Во-первых, метафора является прекрасным средством установления контакта с ребенком. Тем самым она снимает напряжение с взрослого, переживающего о том, "как начать". "Привет, сейчас я расскажу тебе интересную историю", – такое знакомство сразу переводит ваше общение в плоскость сотрудничества с ребенком, уничтожая монолог, ведет к диалогу. Для ребенка вы сразу становитесь фигурой, которую он может легко "вставить" в свою картину мира – "тот, кто рассказывает сказки".

Во-вторых, метафора является богатейшим материалом для процессуальной диагностики психологических трудностей ребенка. Его поведение во время чтения сказки, характер рисунка, выбранный сюжет, специфика обсуждения сказки – все это может дать информацию об актуальном психологическом состоянии ребенка.

Однако здесь нельзя давать строгих методологических указаний по принципу рецептов. Интерпретация должна быть сугубо индивидуальна. Так, повышенное внимание, например, к ситуации бегства из дома может говорить либо о реальном чувстве обиды на родителей, либо о гиперопеке (когда ребенок сам выдумывает мотивы для "разрыва"). Значит, использование историй дает, скорее, материал для анализа и очерчивает рамки основных направлений исследования.

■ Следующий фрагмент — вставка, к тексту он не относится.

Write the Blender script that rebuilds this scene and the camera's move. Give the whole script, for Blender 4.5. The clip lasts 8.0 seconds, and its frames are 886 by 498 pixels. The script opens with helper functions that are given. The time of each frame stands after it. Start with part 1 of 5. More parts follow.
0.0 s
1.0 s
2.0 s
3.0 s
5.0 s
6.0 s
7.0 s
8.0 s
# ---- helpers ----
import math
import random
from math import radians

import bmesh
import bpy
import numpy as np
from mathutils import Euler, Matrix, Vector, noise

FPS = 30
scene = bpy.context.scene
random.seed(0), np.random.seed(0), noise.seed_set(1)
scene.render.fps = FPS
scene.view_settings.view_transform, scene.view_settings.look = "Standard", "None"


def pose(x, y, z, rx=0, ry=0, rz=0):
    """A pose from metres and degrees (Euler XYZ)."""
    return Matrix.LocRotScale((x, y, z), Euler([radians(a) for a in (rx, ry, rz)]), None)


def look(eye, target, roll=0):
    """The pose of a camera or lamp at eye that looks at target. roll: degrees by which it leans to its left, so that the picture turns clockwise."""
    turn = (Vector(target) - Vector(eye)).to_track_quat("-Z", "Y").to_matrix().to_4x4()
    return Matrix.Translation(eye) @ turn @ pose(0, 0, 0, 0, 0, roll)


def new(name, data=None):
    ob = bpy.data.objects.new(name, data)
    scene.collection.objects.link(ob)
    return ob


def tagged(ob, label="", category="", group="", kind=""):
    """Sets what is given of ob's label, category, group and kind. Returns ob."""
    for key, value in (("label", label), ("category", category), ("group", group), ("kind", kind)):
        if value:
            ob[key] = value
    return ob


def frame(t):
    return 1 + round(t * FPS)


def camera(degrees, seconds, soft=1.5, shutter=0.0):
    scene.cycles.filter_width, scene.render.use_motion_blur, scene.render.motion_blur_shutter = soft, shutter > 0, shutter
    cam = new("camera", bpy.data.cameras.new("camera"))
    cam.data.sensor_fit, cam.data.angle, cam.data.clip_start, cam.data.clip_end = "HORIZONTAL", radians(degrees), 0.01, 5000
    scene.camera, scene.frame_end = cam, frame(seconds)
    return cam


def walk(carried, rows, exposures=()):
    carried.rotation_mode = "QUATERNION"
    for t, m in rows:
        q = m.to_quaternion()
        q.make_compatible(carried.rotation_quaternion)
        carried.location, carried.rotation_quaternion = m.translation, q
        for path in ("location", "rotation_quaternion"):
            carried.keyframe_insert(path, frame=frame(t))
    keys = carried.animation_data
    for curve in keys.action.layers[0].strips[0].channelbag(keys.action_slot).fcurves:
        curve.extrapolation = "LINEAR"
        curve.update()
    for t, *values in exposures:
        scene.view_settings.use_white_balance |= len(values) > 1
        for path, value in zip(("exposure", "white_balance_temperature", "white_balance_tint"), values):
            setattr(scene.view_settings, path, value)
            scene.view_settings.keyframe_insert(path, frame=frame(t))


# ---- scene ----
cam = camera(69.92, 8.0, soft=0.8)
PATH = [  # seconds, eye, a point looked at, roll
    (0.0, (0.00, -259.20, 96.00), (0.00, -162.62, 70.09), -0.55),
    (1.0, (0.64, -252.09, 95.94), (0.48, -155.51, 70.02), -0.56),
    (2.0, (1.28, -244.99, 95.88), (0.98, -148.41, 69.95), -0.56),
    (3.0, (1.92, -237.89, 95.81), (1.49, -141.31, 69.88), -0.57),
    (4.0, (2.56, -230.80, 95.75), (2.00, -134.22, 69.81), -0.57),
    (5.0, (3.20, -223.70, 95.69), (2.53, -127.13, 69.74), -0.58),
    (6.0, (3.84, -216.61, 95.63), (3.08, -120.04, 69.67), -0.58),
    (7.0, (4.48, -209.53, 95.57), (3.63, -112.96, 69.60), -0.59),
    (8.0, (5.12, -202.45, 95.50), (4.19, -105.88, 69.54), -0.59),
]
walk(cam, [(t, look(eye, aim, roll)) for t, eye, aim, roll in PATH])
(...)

Вам становится интересно, любопытно, что вызвало такую реакцию ребенка, – теперь вам уже не нужно задумываться о том, что же делать дальше.

В-третьих, метафора может являться основой для дальнейшего построения вашей психотерапевтической работы. Она как бы вскрывает пласты глубинных переживаний, требующих непосредственной психотерапевтической проработки. Чаще всего с детьми используется работа с рисунками. В таком случае рисунок воспринимается как проекция сознания ребенка, и значит, организованное его обсуждение есть опосредованная работа с сознанием.

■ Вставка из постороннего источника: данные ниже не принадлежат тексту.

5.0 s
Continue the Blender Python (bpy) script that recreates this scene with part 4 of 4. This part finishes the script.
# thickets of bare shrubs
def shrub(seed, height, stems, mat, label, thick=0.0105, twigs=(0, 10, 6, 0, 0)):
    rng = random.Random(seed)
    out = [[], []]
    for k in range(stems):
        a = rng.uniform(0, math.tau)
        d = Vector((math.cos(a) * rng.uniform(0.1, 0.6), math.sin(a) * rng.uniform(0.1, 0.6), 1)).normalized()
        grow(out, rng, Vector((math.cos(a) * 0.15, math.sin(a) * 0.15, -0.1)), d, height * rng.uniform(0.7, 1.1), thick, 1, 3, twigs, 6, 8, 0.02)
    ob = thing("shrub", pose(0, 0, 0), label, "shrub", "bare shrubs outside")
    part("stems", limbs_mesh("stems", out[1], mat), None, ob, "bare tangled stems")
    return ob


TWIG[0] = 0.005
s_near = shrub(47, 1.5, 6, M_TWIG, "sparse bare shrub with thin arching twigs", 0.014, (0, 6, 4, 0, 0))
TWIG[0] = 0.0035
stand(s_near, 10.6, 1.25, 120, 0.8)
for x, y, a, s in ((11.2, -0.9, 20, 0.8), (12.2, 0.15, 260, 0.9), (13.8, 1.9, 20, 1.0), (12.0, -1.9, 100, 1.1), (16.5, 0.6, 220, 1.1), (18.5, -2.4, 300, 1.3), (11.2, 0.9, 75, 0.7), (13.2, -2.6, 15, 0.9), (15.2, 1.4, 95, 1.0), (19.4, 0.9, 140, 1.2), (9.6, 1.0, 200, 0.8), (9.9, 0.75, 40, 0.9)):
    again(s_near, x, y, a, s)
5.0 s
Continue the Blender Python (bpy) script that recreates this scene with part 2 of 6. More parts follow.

Такая работа требует специальных навыков, мы лишь можем обратить внимание на подробнейшее изложение стадий психотерапевтического процесса с продуктами творчества ребенка, приведенное В. Оклендер [9. С. 63–66].

В-четвертых, метафора имеет собственную ценность. С одной стороны, это предоставление ребенку различных вариантов преодоления жизненных трудностей и разрешения конфликтов. Задача психолога здесь – помочь ребенку усвоить главную идею сказки и увидеть возможности ее применения в его жизни.

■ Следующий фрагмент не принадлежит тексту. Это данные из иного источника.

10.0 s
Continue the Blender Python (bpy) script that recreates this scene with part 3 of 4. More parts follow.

С другой стороны, как мы уже говорили, длительная работа с разными сказками приводит к формированию у ребенка "механизма самопомощи".

Дело в том, что систематическое предъявление детям метафор, даже не всегда соответствующих реальным проблемам ребенка, приводит к ус воению ими основной идеи метафоры: "В сложной ситуации необходимо искать ресурсы внутри самого себя, и это обязательно приведет к успе ху".

Таким образом, у ребенка развивается "механизм самопомощи". Он сознает, что необходимо искать силы для разрешения конфликта в себе самом. В этом случае силы обязательно найдутся, и "ты наверняка победишь трудности".

Иногда полезно использовать в метафоре-сказке имена героев, созвучные с именем ребенка. Это поможет ему быстрее включить в поле метафоры свой личный опыт. Например, работая с девочкой Лизой, на первом занятии ей рассказывали сказку о киске Лисе, на втором – о собачке Луизе.

Можно включать ребенка в рассказывание сказки, спрашивая: "А как ты думаешь, что будет потом?". И тогда он в тот момент, когда ему это будет необходимо, уже сам, без побуждения взрослого скажет: "Я хочу продолжить сказку". Например, Катя после сказки, в которой ее герой Лисенок Мотя спас собачку вместо победы в соревнованиях по лыжам, продолжила: "Оказалось, что собачка жила рядом с ними. Она узнала, где живет этот герой, пришла к нему в гости. И папа с мамой увидели ту собачку, которую спас герой". В данном случае ведущий использовал прием рассказывания по очереди и сказал: "Я тоже хочу продолжить. Папа с мамой сказали Моте: "Ты на самом деле одержала более крупную победу, чем в лыжных соревнованиях. Ты победила себя".

Обычно ребенок у удовольствием рисует иллюстрацию к сказке. Иногда он их делает много и даже сам нумерует их. В любом случае полезно после рисования провести драматизацию сказки. При этом ребенок сам выбирает, роли каких персонажей он оставляет себе, какие будет играть взрослый.

Надо ли сопровождать работу со сказками консультированием родителей? Конечно, желательно. Сказка безопасна не только для ребенка, но и для взрослых. Поэтому можно те же сказки рассказать родителям, показать детские рисунки, прочитать свои краткие записи с занятий. И чаще всего они сами делают для себя важные выводы, узнают неожиданные для себя вещи. Например, Катины родители услышали от психолога ее слова: "Когда родители узнали, что герой сказки не победил в соревнованиях, потому что спасал собачку, они огорчились. Они хотели, чтобы он обязательно победил". Сразу стало понятно, что нужно менять акценты в целеполагании девочки.